If Argentina are to go far in this World Cup - and they certainly have the team to do that - it will have to happen with the formation used in the second half. This team, rightly, centres its attacking options around the player many think is the best in the planet and that works best when Lionel Messi is playing behind the strikers.
The introduction of Gonzalo Higuain gave Messi the kind of room to manoeuvre he didn’t have in the entire first half against Bosnia-Herzegovina. More importantly, it helped Messi end an eight-year wait for a World Cup and what a goal that was too! He will now approach the remaining games with a lot more confidence and that can only augur well for Argentina and Messi fans worldwide. Messi could have scored again deep in stoppage time but hit the side-netting.
For most of the first half, he and Sergio Aguero were left alone up the park because Argentina coach Alejandro Sabella started with five defenders. The thing about football is that often what you do at one end of the pitch influences how the game would go at the other end. And it didn’t go well for Argentina at all in the first 45 minutes.
That was because neither Pablo Zabaleta nor Marcos Rojo, the defenders expected to add width to Argentina’s attack, could find the space needed on the flanks. Moreover, with Rojo trying to gallop down the left, Angel di Maria, who operates best in space in that area, had to drift inside and that’s not where the Real Madrid stalwart usually likes to be. Also, despite a five-man defence, Argentina looked wobbly at the back and had it not been for goalkeeper Sergio Romero, the lead through a fortuitous self-goal may not have been protected at half-time.

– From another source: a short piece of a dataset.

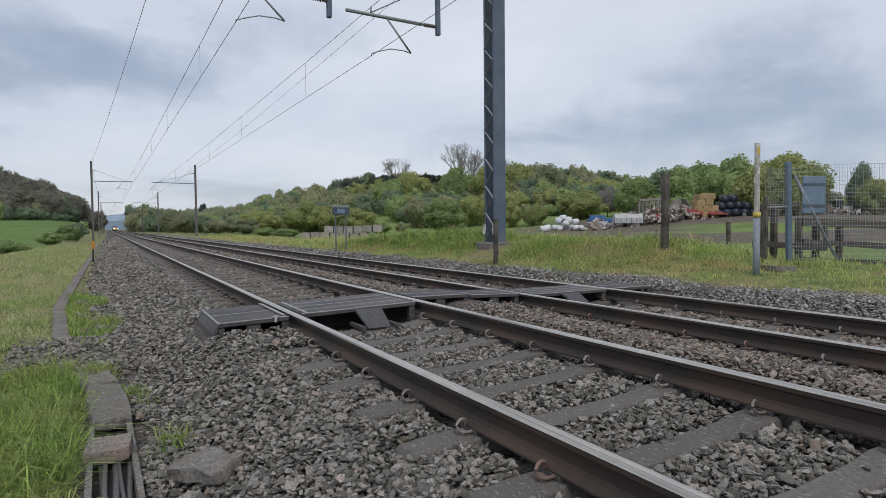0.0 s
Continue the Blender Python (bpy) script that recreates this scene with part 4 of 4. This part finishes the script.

It changed totally in the second half. Sabella abandoned his 5-3-2 formation, something that he has tended to use in away games during the South American qualifiers, and opted to play 4-3-3 with Messi operating behind Aguero and Higuain. It is the position he is most comfortable in and it showed. From being a forlorn figure in the first 45 minutes, Messi was in the thick of things for most of the second when Argentina moved forward.
He threaded down the middle once before scoring and once after, showing the kind of form he didn’t as the European club season wound to a close.
Also Fernando Gago coming on as part of a half-time double substitution made Argentina look a lot more soild than they were in the first half when Javier Mascherano was often left with having too much to do in midfield.
Yes, the inner defence isn’t perfect but that was known all along. So long as Sabella doesn’t sacrifice his team’s greatest asset --- their attacking ability --- for trying to protect his goal, Argentina should do well in this competition. The players have the confidence in their abilities, especially while going forward. Hopefully this win will make the coach see that.